** start PROVIDED DATA **
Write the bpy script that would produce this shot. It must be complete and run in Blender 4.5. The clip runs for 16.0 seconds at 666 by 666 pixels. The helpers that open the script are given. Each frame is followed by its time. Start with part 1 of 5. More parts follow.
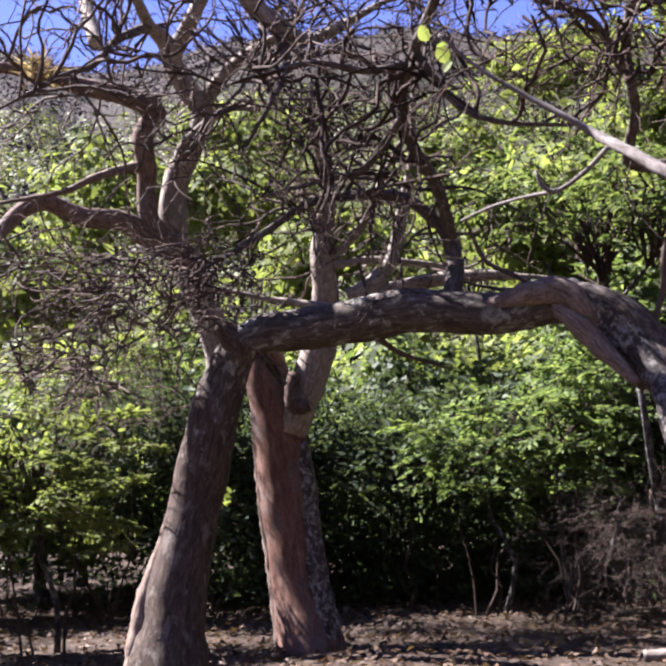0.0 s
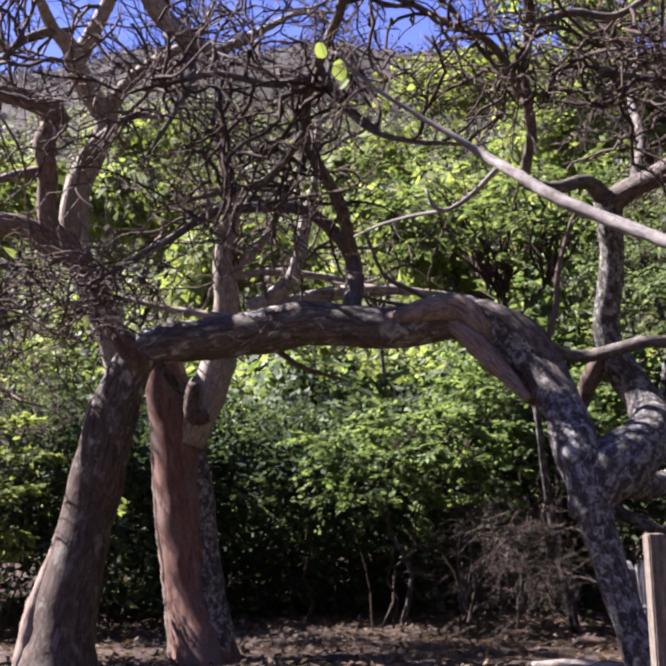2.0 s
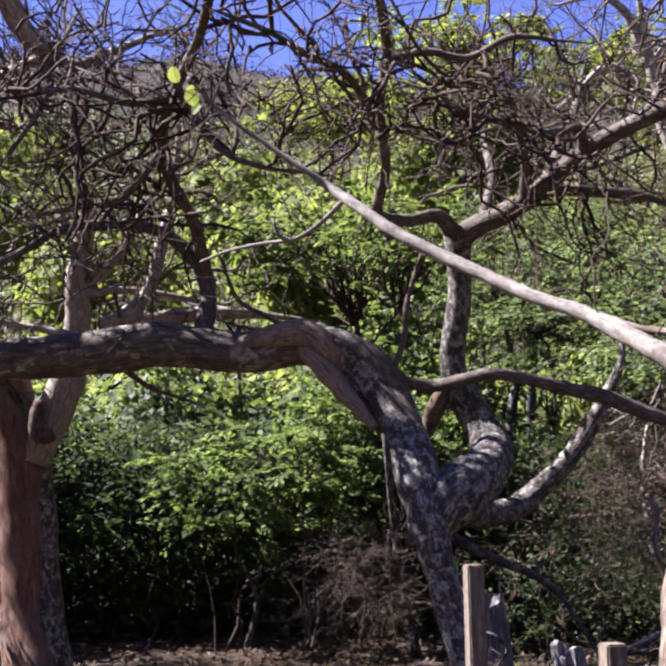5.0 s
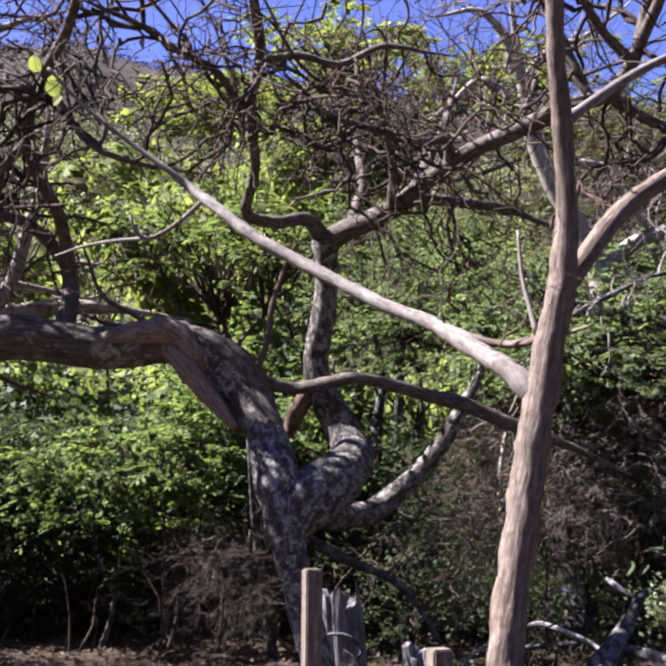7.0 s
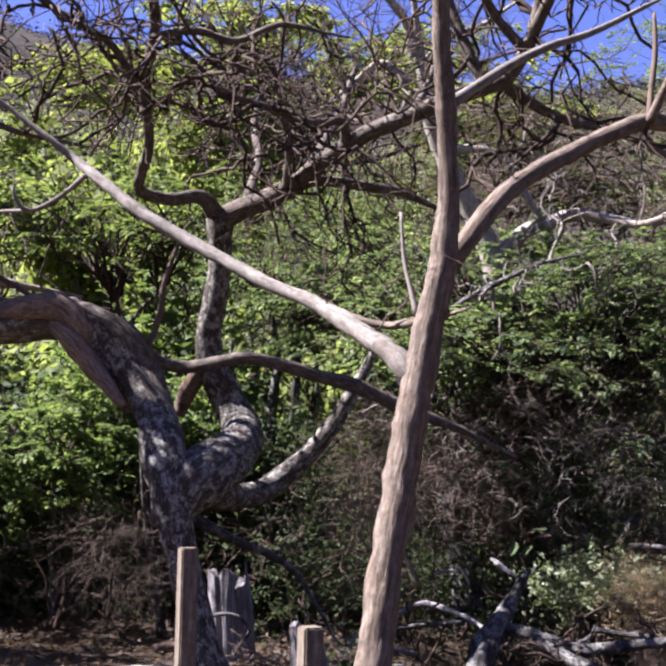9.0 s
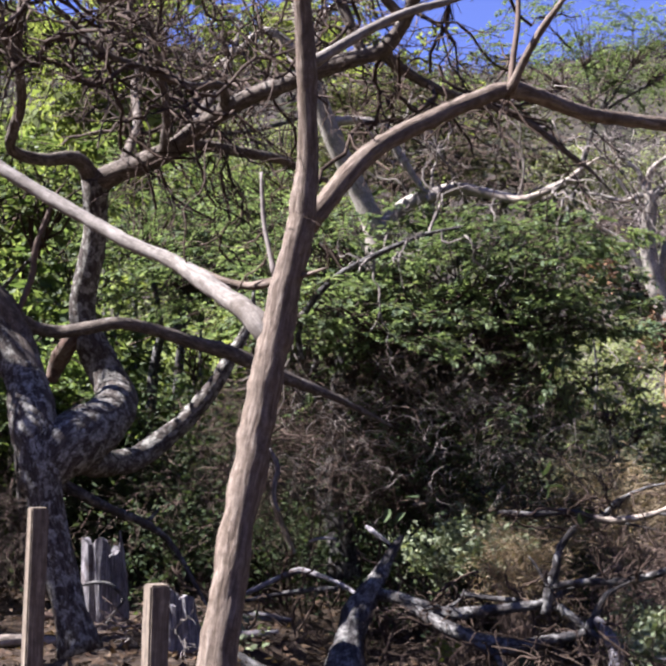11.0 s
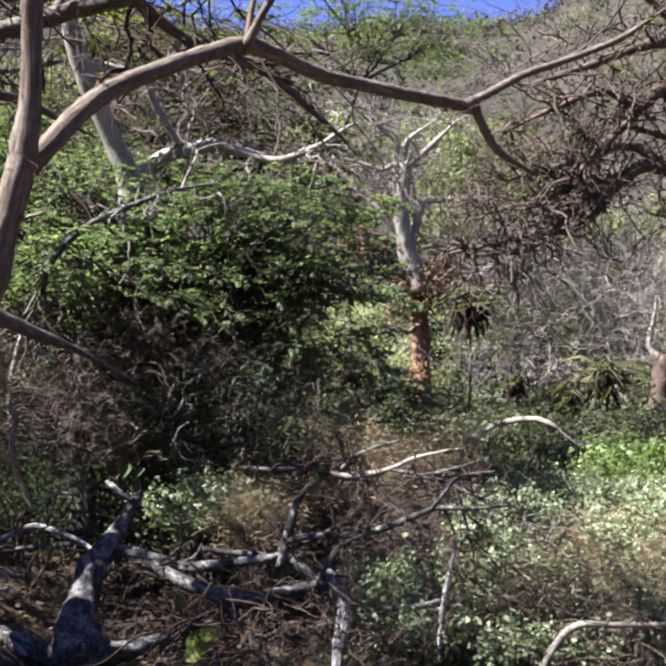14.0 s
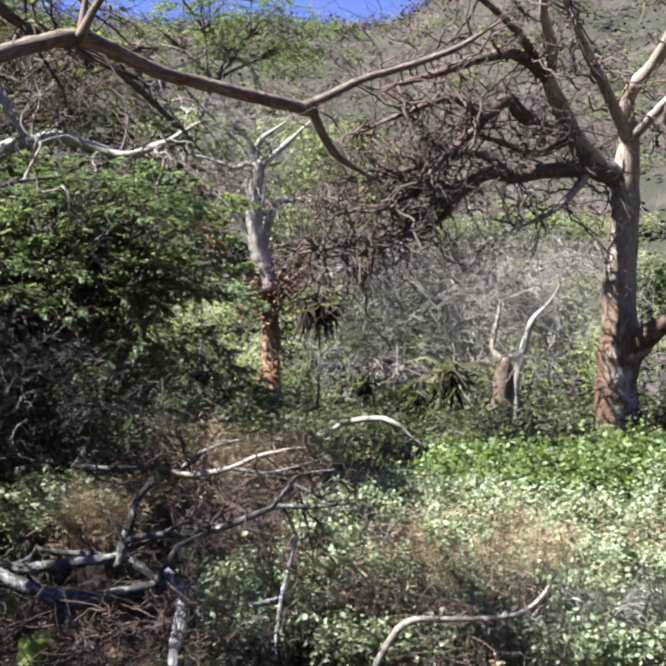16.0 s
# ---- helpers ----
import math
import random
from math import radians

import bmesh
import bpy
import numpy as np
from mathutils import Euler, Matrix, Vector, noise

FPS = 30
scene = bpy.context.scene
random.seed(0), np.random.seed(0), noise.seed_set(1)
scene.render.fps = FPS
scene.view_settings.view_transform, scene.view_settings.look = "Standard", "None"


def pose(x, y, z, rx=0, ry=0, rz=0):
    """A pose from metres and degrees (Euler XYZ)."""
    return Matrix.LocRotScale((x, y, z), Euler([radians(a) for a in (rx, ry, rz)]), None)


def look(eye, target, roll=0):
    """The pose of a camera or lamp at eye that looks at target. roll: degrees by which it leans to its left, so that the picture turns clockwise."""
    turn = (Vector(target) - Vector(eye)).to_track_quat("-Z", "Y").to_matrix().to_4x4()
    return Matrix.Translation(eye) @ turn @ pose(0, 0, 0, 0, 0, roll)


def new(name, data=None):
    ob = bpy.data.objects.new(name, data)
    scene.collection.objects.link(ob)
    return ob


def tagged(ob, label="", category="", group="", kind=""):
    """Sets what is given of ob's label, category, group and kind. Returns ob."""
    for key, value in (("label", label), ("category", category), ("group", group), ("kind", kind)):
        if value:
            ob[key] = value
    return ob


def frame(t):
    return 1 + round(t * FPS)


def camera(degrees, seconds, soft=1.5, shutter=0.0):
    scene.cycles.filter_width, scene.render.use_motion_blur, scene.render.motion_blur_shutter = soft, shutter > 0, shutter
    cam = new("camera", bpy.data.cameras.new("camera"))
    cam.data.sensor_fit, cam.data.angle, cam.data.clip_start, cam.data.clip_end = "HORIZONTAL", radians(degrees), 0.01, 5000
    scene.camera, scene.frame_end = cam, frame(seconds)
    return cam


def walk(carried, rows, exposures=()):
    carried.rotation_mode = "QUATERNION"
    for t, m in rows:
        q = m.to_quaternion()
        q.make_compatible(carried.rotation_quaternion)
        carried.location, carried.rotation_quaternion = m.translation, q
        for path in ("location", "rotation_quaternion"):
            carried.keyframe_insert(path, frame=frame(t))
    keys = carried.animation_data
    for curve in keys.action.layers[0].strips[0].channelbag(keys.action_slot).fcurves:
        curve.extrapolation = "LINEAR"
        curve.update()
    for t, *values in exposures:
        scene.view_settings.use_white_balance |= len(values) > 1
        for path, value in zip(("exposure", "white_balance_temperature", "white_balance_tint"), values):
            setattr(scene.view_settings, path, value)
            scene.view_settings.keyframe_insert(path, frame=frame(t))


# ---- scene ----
cam = camera(32.97, 16.0, soft=3.0)
PATH = [
    (0, (0.0000, 0.0000, 1.6000), (-3.9344, 9.0931, 2.9552), -2.404),
    (0.5, (0.0275, -0.0020, 1.6030), (-3.7011, 9.1712, 2.9995), -2.308),
    (1, (0.0580, 0.0116, 1.6037), (-3.4908, 9.2531, 3.0178), -2.136),
    (1.5, (0.0818, 0.0143, 1.6015), (-3.2871, 9.3236, 3.0111), -2.007),
    (2, (0.0926, 0.0082, 1.6051), (-3.0902, 9.3811, 3.0259), -1.853),
    (2.5, (0.1147, 0.0121, 1.6071), (-2.8410, 9.4567, 3.0438), -1.712),
    (3, (0.1389, 0.0139, 1.6054), (-2.5972, 9.5210, 3.0650), -1.486),
    (3.5, (0.1546, 0.0090, 1.6052), (-2.3680, 9.5696, 3.0986), -1.389),
    (6, (0.2413, -0.0109, 1.6403), (-1.2511, 9.7453, 3.2491), -0.260),
    (6.5, (0.2738, -0.0121, 1.6419), (-0.8844, 9.7902, 3.2461), 0.026),
    (7, (0.2920, -0.0022, 1.6397), (-0.6216, 9.8324, 3.2040), 0.161),
    (7.5, (0.3095, 0.0157, 1.6334), (-0.3707, 9.8786, 3.1369), 0.544),
    (8, (0.3236, 0.0139, 1.6343), (-0.1152, 9.8970, 3.0942), 0.648),
    (10.5, (0.4437, 0.0241, 1.6133), (1.0615, 9.9248, 2.8761), 0.502),
    (11, (0.4752, 0.0246, 1.5909), (1.4082, 9.9108, 2.7714), 0.665),
    (11.5, (0.4968, 0.0029, 1.5926), (1.8209, 9.8489, 2.7341), 0.818),
    (12, (0.5314, -0.0147, 1.5883), (2.3311, 9.7627, 2.6666), 0.991),
    (12.5, (0.5628, -0.0209, 1.5778), (2.7347, 9.6912, 2.5560), 1.070),
    (13, (0.5914, -0.0192, 1.5700), (3.0369, 9.6364, 2.4578), 1.184),
    (13.5, (0.5987, 0.0006, 1.5593), (3.3156, 9.5878, 2.3979), 1.416),
    (14, (0.6054, -0.0120, 1.5669), (3.6130, 9.4861, 2.4279), 1.470),
    (14.5, (0.6261, -0.0398, 1.5681), (3.9235, 9.3591, 2.4557), 1.624),
    (15, (0.6421, -0.0425, 1.5608), (4.2022, 9.2587, 2.4623), 1.723),
    (15.5, (0.6532, -0.0456, 1.5631), (4.5235, 9.1302, 2.4712), 1.786),
    (16, (0.6813, -0.0672, 1.5681), (4.8928, 8.9592, 2.4553), 1.681),
]
walk(cam, [(t, look(eye, target, roll)) for t, eye, target, roll in PATH], [(0, 2.84, 5850, 23.5), (2.5, 2.74, 5850, 24.5), (6.5, 2.67, 5850, 22), (8, 2.66, 5850, 22.5), (11, 2.62, 5850, 19), (13, 2.63, 5850, 15), (16, 2.77, 5750, 11.5)])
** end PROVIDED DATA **
§ **WHAT YOU WILL DO**
Please take the lines from the beginning of the data above through the line holding "from math import radians" and transcribe them exactly, without any pictures.

§ **TASK ANSWER**
Write the bpy script that would produce this shot. It must be complete and run in Blender 4.5. The clip runs for 16.0 seconds at 666 by 666 pixels. The helpers that open the script are given. Each frame is followed by its time. Start with part 1 of 5. More parts follow.
0.0 s
2.0 s
5.0 s
7.0 s
9.0 s
11.0 s
14.0 s
16.0 s
# ---- helpers ----
import math
import random
from math import radians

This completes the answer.